— begin —
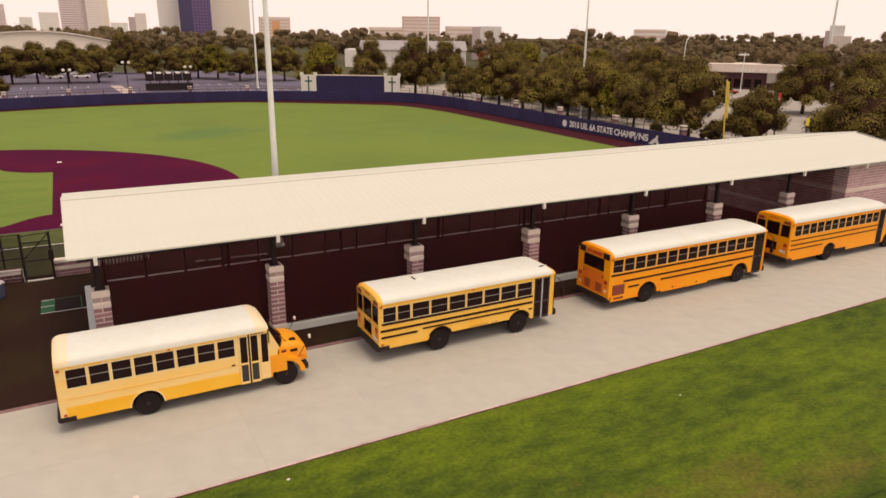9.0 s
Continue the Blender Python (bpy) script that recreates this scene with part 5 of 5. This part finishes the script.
tower("white_block", "small white block above the trees", 216.5, 330.3, 227, 324, 10, 18.6, SIGN_WHITE)
tower("office_block", "hazy grey block far off", 612, 630, 640, 605, 20, 23, TOWER_GREY, 4, BRICK_BEIGE)
pale = tower("pale_tower", "narrow pale concrete tower among the trees", 274, 154.3, 277, 150, 8, 19.0, SIGN_WHITE)
part("stair_wing", one_box(0.2, 8.0, -0.6, 0.0, 7, 15), CAST_STONE, pale)
part("dark_slot", one_box(-1.5, 0.0, 0.2, 3, 6, 17), TOWER_BAND, pale)
tower("red_shop_sign", "small red sign block between trees", 259.4, 307.0, 262.4, 304.6, 2, 10.6, SIGN_RED)

hall = thing("arched_hall", "long tan hall with a shallow arched roof", "building", (-12.5, 262.0, -0.12))
bm = bmesh.new()
prism(bm, [(-16, 0)] + [(-16 + 46 * k / 20, 8.2 + 4.6 * math.sin(math.pi * (0.12 + 0.78 * k / 20))) for k in range(21)] + [(30, 0)], "y", 0, 40)
part("hall_wall", bm, TOWER_CREAM, hall)
bm = bmesh.new()
for k in range(20):
    p, q = k / 20, (k + 1) / 20
    prism(bm, [(-16.4 + 46.8 * p, 8.3 + 4.6 * math.sin(math.pi * (0.12 + 0.78 * p))), (-16.4 + 46.8 * q, 8.3 + 4.6 * math.sin(math.pi * (0.12 + 0.78 * q))),
               (-16.4 + 46.8 * q, 8.8 + 4.6 * math.sin(math.pi * (0.12 + 0.78 * q))), (-16.4 + 46.8 * p, 8.8 + 4.6 * math.sin(math.pi * (0.12 + 0.78 * p)))], "y", -0.8, 40.5)
bmesh.ops.remove_doubles(bm, verts=bm.verts, dist=1e-3)
part("hall_roof", bm, CAST_STONE, hall, "pale arched roof edge")

shed = thing("white_hall", "long white hall with a grey sheet roof", "building", (108.0, 262.0, -0.12), turn=-25.7)
part("hall_wall", one_box(0, 52, 0, 25, 0, 7.2), SIGN_WHITE, shed)
bm = bmesh.new()
prism(bm, [(-0.8, 7.2), (12.5, 11.0), (25.8, 7.2)], "x", 6, 52.5)
part("hall_roof", bm, METAL_GREY, shed, "grey sheet roof")
for k in range(9):
    part("slot_window", one_box(20 + k * 1.5, 20.5 + k * 1.5, -0.1, 0.0, 1.0, 5.0), TOWER_BAND, shed)

store = thing("low_store", "long low store with a maroon front and pale fascia", "building", (161.5, 113.0, -0.12), turn=-52.5)
part("front_wall", one_box(0, 21, 0, 14, 0, 4.6), MAROON_WALL, store)
part("fascia", one_box(-0.4, 24, -1.2, 14.4, 4.6, 6.8), CAST_STONE, store, "pale concrete fascia")
part("pale_wing", one_box(15.0, 21, -1.6, 0.0, 2.0, 4.6), ROAD, store, "grey wing wall")
for k in range(14):
    if k not in (5, 8):
        part("sign_bar", one_box(7 + k * 1.0, 7.7 + k * 1.0, -1.3, -1.2, 4.8, 5.7), SIGN_WHITE, store, "white sign stroke")
for k in range(5):
    part("store_window", one_box(1.5 + k * 2.6, 3.4 + k * 2.6, -0.06, 0.0, 0.5, 2.8), BUS_GLASS, store)

stage = thing("equipment_rack", "dark rack of stacked equipment in the parking lot", "rack", (17.0, 150.0, -0.12))
part("rack_frame", one_box(0, 10.5, 0, 1.5, 0.3, 1.8), BLACK_STEEL, stage)
for k in range(5):
    part("case", one_box(0.1 + k * 2.1, 1.9 + k * 2.1, 0, 1.4, 2.4, 4.2, 0.1), BLACK_STEEL, stage)
    part("pale_top", one_box(0.5 + k * 2.1, 1.5 + k * 2.1, -0.1, 1.4, 4.0, 4.4, 0.1), SIGN_WHITE, stage)
    part("leg", one_box(0.9 + k * 2.1, 1.1 + k * 2.1, 0.3, 0.6, 0, 2.4), BLACK_STEEL, stage)


def parked_car(x, y, turn, paint, label):
    ob = thing("parked_car", label, "car", (x, y, -0.12), "parked cars", turn=turn)
    bm = lofted([round_rect(px, 0.08, 1.72, 0.35, z, 0.15) for px, z in ((0, 0.85), (0.1, 0.95), (1.3, 1.0), (3.1, 1.0), (4.3, 0.85), (4.45, 0.7))])
    part("body", bm, paint, ob, smooth=True)
    part("cabin", lofted([round_rect(px, 0.2, 1.6, 0.95, z, 0.12) for px, z in ((0.7, 1.02), (1.2, 1.42), (2.6, 1.45), (3.3, 1.02))]), BUS_GLASS, ob, "dark glass cabin", smooth=True)
    for wx in (0.85, 3.55):
        for wy in (0.02, 1.55):
            wheel(ob, wx, wy, 0.33, 0.22)
    return ob


CAR_WHITE = material("white_car_paint", (0.7, 0.68, 0.65), 0.3, var=0.03, bump=0)
CAR_DARK = material("dark_car_paint", (0.06, 0.05, 0.06), 0.3, var=0.03, bump=0)
CAR_RED = material("red_car_paint", (0.3, 0.03, 0.03), 0.3, var=0.03, bump=0)
for k, (x, y, t, m) in enumerate(((-4, 205, 10, CAR_WHITE), (3, 206, 5, CAR_WHITE), (9, 207, 0, CAR_DARK), (27, 208, 0, CAR_WHITE), (50, 208, 90, CAR_DARK), (62, 150, 60, CAR_WHITE),
                                  (101, 58, 70, CAR_DARK), (142, 100, -40, CAR_WHITE), (147, 96, -40, CAR_RED), (139, 104, -40, CAR_DARK))):
    parked_car(x, y, t, m, {"white_car_paint": "white parked car", "dark_car_paint": "dark parked car", "red_car_paint": "red parked car"}[m.name] + " on the asphalt lot")
van = tower("box_trailer", "white box trailer parked at the lot's far side", -14, 212, 6, 212, 3, 4.6, CAR_WHITE, base=0.9)
for x in (2, 17):
    part("trailer_leg", one_box(x, x + 0.5, 0.2, 2.8, -1.0, 0.0), BLACK_STEEL, van)
van["category"] = "trailer"

# ---- small things on lawn and drive ----
rnd = random.Random(3)
for x, y in ((14.3, -17.5), (7.4, -15.7), (4.4, -10.9), (19.5, -12.6), (1.2, -13.4)):
    s = rnd.uniform(0.03, 0.06)
    tagged(part("paper_scrap", one_box(-s, s, -s * 0.7, s * 0.7, 0.0, 0.03, 0.01), SIGN_WHITE, at=pose(x, y, 0.026, 0, 0, rnd.uniform(0, 180))), "small white scrap of paper on the lawn", "litter")
drain = thing("valve_cover", "small pale valve cover on the drive's edge", "cover", (0.1, -9.7, 0))
part("ring", one_tube((0, 0, 0), (0, 0, 0.06), 0.1, 0.09, 14), CAST_STONE, drain)
verts, faces = [], []
for _ in range(26000):
    x = rnd.uniform(-12, 46)
    y = -10.16 + 0.009 * x - rnd.random() ** 1.3 * 14
    h, w, a = rnd.uniform(0.02, 0.055), rnd.uniform(0.006, 0.014), rnd.uniform(0, 6.3)
    i = len(verts)
    c, s = math.cos(a) * w, math.sin(a) * w
    verts += [(x - c, y - s, 0.02), (x + c, y + s, 0.02), (x + rnd.uniform(-0.03, 0.03), y + rnd.uniform(-0.03, 0.03), 0.02 + h)]
    faces.append((i, i + 1, i + 2))
me = bpy.data.meshes.new("grass_blades")
me.from_pydata(verts, [], faces)
me.materials.append(material("grass_blade", (0.10, 0.17, 0.02), 0.8, var=0.3, coarse=0.4, fine=5, second=(0.2, 0.2, 0.045), island=0.3, bump=0, spec=0.2))
tagged(new("grass_blades", me), "short grass blades of the lawn", "grass", kind="stuff")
— end —
Exactly the lines from the line that has "Continue the Blender" through the line that has "2, 10.6, SIGN_RED)" are to be repeated, both included, with nothing added.

> Exercise solution:
Continue the Blender Python (bpy) script that recreates this scene with part 5 of 5. This part finishes the script.
tower("white_block", "small white block above the trees", 216.5, 330.3, 227, 324, 10, 18.6, SIGN_WHITE)
tower("office_block", "hazy grey block far off", 612, 630, 640, 605, 20, 23, TOWER_GREY, 4, BRICK_BEIGE)
pale = tower("pale_tower", "narrow pale concrete tower among the trees", 274, 154.3, 277, 150, 8, 19.0, SIGN_WHITE)
part("stair_wing", one_box(0.2, 8.0, -0.6, 0.0, 7, 15), CAST_STONE, pale)
part("dark_slot", one_box(-1.5, 0.0, 0.2, 3, 6, 17), TOWER_BAND, pale)
tower("red_shop_sign", "small red sign block between trees", 259.4, 307.0, 262.4, 304.6, 2, 10.6, SIGN_RED)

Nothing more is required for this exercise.